Age Level:  14 and up

# of pages:  233 p.

RAC Book:  Yes

This football story takes place in Kennisaw, Oklahoma where football is the most important thing on earth.  Hampton Green, the star of the team, is trying to lead the team to the fifth straight undefeated season.  This has only been done once before and those men are still revered in the area.  Hampton’s best friend, Blaine, wants the undefeated season worse than anyone.  Blaine used to be a very powerful player as well, but sustained a knee injury during the previous season.  He tries to pretend he is still the same player, but anyone can see that he is not performing where he used to.

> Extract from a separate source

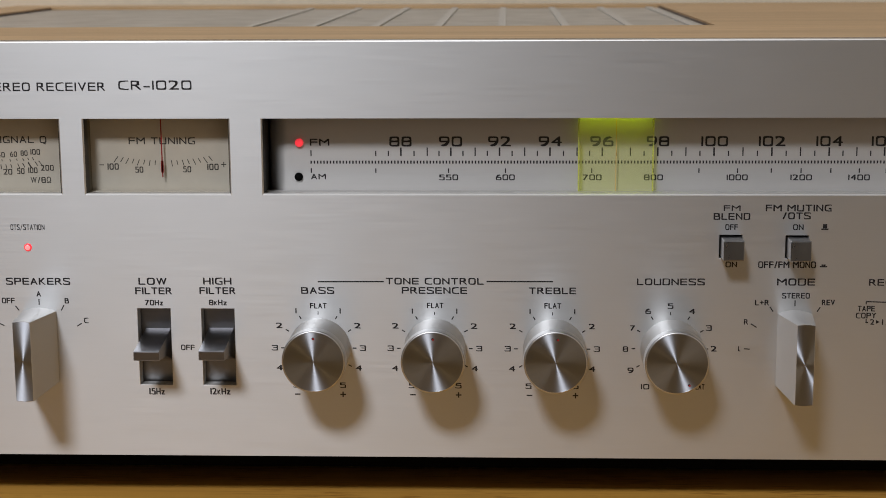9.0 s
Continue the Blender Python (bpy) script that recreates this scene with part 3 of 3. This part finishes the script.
def knob(name, x, z, r, deep, label, dot=None, segments=72, rim=3.4, foot=0.0):
    body = part(name, lathe(knob_profile(r, deep, rim, foot or r), segments), ALU_BLAST if rim > 1.0 else ALU_SIDE, receiver, label, (x, -0.05, z), False)
    for f in body.data.polygons:
        f.use_smooth = True
    body.data.set_sharp_from_angle(angle=radians(30))
    if rim > 1.0:
        band = part("rim", lathe(band_profile(r, deep, rim), segments), ALU_RIM, body, "polished rim", (x, -0.05, z), True)
        band.data.set_sharp_from_angle(angle=radians(20))
    part("front_edge", lathe(edge_profile(r, deep), segments), ALU_EDGE if rim > 1.0 else ALU_SIDE, body, "rounded satin front edge", (x, -0.05, z), True)
    cap = lathe([(r - 0.50, -deep), (r - 0.58, -deep + 0.04), (0.0, -deep + 0.04)], segments)
    part("cap", cap, ALU_SPUN, body, "turned aluminium knob cap", (x, -0.05, z))
    if foot:
        # black ring drawn in place of the shaded gap between knob and panel
        part("base_ring", lathe([(foot - 0.1, -0.02), (foot + 0.16, -0.05), (foot + 0.16, -0.2), (foot - 0.1, -0.25)], segments), BLACK, body, "thin black ring for the dark gap at the foot of the knob", (x, 0, z))
    if dot:
        angle, far = dot
        spot = lathe([(0, 0.1), (0.38, 0.1), (0.38, -0.04), (0, -0.05)], 16)
        u, v = x + far * math.sin(radians(angle)), z + far * math.cos(radians(angle))
        # the drilled hole's shaded upper left is a flat black disc
        dot = part("dot", spot, INK, body, "small black disc for the shade in the drilled index dot", (u, -deep, v))
        paint = lathe([(0, 0.05), (0.3, 0.05), (0.3, -0.07), (0, -0.08)], 16)
        part("dot_paint", paint, RED, dot, "red paint of the dot, moved off its shaded side", (u + 0.14, -deep, v - 0.13))
    return body


def scratches(body, x, z, deep):
    """Bright scuffs on a worn cap, and the nick at its lower edge."""
    rnd = random.Random(4)
    for k in range(16):
        a = radians(rnd.uniform(118, 168))
        r = rnd.uniform(4.8, 8.0)
        u, v, size = r * math.cos(a), r * math.sin(a), rnd.uniform(0.5, 1.6)
        tilt = radians(rnd.uniform(-12, 25))
        mark(body, x + u - size * math.cos(tilt), z + v - size * math.sin(tilt), x + u + size * math.cos(tilt), z + v + size * math.sin(tilt), -deep + 0.0, rnd.uniform(0.04, 0.09), ALU_GREY, "scratch")
    for k in range(7):
        a = radians(rnd.uniform(212, 244))
        r = rnd.uniform(7.2, 8.5)
        u, v = r * math.cos(a), r * math.sin(a)
        mark(body, x + u - 0.4, z + v - 0.1, x + u + 0.4, z + v + 0.15, -deep, 0.14, ALU_GREY, "scratch")


KNOB_Z, KNOB_D = 48.1, 16.4
knob("bass_knob", -9.8, KNOB_Z, 9.25, KNOB_D, "round bass knob with turned cap, set to flat", (0, 6.9))
knob("presence_knob", 24.7, KNOB_Z, 9.25, KNOB_D, "round presence knob with turned cap, set to flat", (0, 6.9))
treble = knob("treble_knob", 60.1, KNOB_Z, 9.25, KNOB_D, "round treble knob with a scratched turned cap, set to flat", (4, 6.9))
scratches(treble, 60.1, KNOB_Z, KNOB_D)
knob("loudness_knob", 94.8, KNOB_Z, 9.25, KNOB_D, "round loudness knob with turned cap, set near flat", (151, 7.3))
knob("tuning_knob", 254.5, 102.4, 17.4, 20.2, "large round tuning knob with turned cap", None, 96, 0.5, 17.9)

VOL_X, VOL_Z = 254.2, 50.3
ring = lathe([(18.0, 0.3), (18.9, -0.2), (18.9, -1.7), (18.6, -2.2), (16.7, -3.3), (16.4, -3.2), (16.3, 0.2)], 96)
ring = part("balance_ring", ring, ALU_SIDE, receiver, "satin balance ring round the volume knob", (VOL_X, -0.05, VOL_Z), True)
ring.data.set_sharp_from_angle(angle=radians(25))
part("index_mark", prism([(-2.0, 18.75), (-2.3, 18.65), (-3.42, 16.75), (-3.1, 16.7)], -0.4, 0.4), WHITE, ring, "", (VOL_X, -0.05, VOL_Z))
knob("volume_knob", VOL_X, VOL_Z, 15.1, 19.3, "large round volume knob, turned low", (230, 13.2), 96, 0.5)


def lever(name, x, z, label):
    """A tall bar knob: broad at the panel, narrow in front, its ends rounded about its axis."""
    bm = bmesh.new()
    deep, big = 18.7, 12.0
    rows = []
    for y, half, r in ((0.0, 5.05, big), (-deep + 0.12, 2.58, big), (-deep, 2.48, big - 0.12)):
        line = []
        for side in (1, -1):
            for k in range(9):
                u = half - 2 * half * k / 8
                u *= side
                line.append(bm.verts.new((u, y, side * math.sqrt(r * r - u * u))))
        rows.append(line)
    for a, b in zip(rows, rows[1:]):
        for k in range(len(a)):
            m = (k + 1) % len(a)
            bm.faces.new((a[k], a[m], b[m], b[k]))
    body = part(name, bm, ALU_LEVER, receiver, label, (x, -0.05, z), True)
    body.data.set_sharp_from_angle(angle=radians(28))
    front = bmesh.new()
    spots = []
    for side in (1, -1):
        for k in range(9):
            u = side * (2.48 - 4.96 * k / 8)
            spots.append(front.verts.new((u, -deep, side * math.sqrt((big - 0.12) ** 2 - u * u))))
    front.faces.new(spots)
    turned = part("front_face", front, ALU_SPUN, body, "turned front face", (x, -0.05, z))
    turned.data.use_auto_texspace = False
    turned.data.texspace_location, turned.data.texspace_size = (0, 0, 0), (0.012, 0.012, 0.012)
    return body


lever("speaker_selector", -93.9, 48.3, "tall satin aluminium speaker selector lever")
lever("mode_selector", 130.7, 48.3, "tall satin aluminium mode selector lever")
lever("record_selector", 170.0, 48.3, "tall satin aluminium record selector lever")
lever("input_selector", 208.8, 48.3, "tall satin aluminium input selector lever")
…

As the team inches closer to the end of the season Hampton starts to notice for the first time that not everyone always agrees with what Blaine says.  Ever since Hampton moved to Kennisaw in junior high and Blaine accepted him as his friend, he has listened to everything Blaine said and accepted it as fact.  Since Hampton’s father left him and his mom and she fell apart, Hampton looked to Blaine and his dad for male advice.  Now it seems that Blaine is getting defensive with his words and aggressive with his fists and it’s always Hampton who has to bail him out of tough situations.

Hampton also meets a girl, Sara, who is not interested in football, but in what Hampton has to say.  He really enjoys talking to her until Blaine insists she isn’t good enough and forces him to stay away from her.  Hampton must come to decide if he should stand by Blaine because they have been best friends for so long, or if he should start thinking for himself and decide what he wants to do with his life besides football.  Sports fans will enjoy this book and athletes will be able to relate to the difficult issues that come with having young athletes put so much stress on themselves.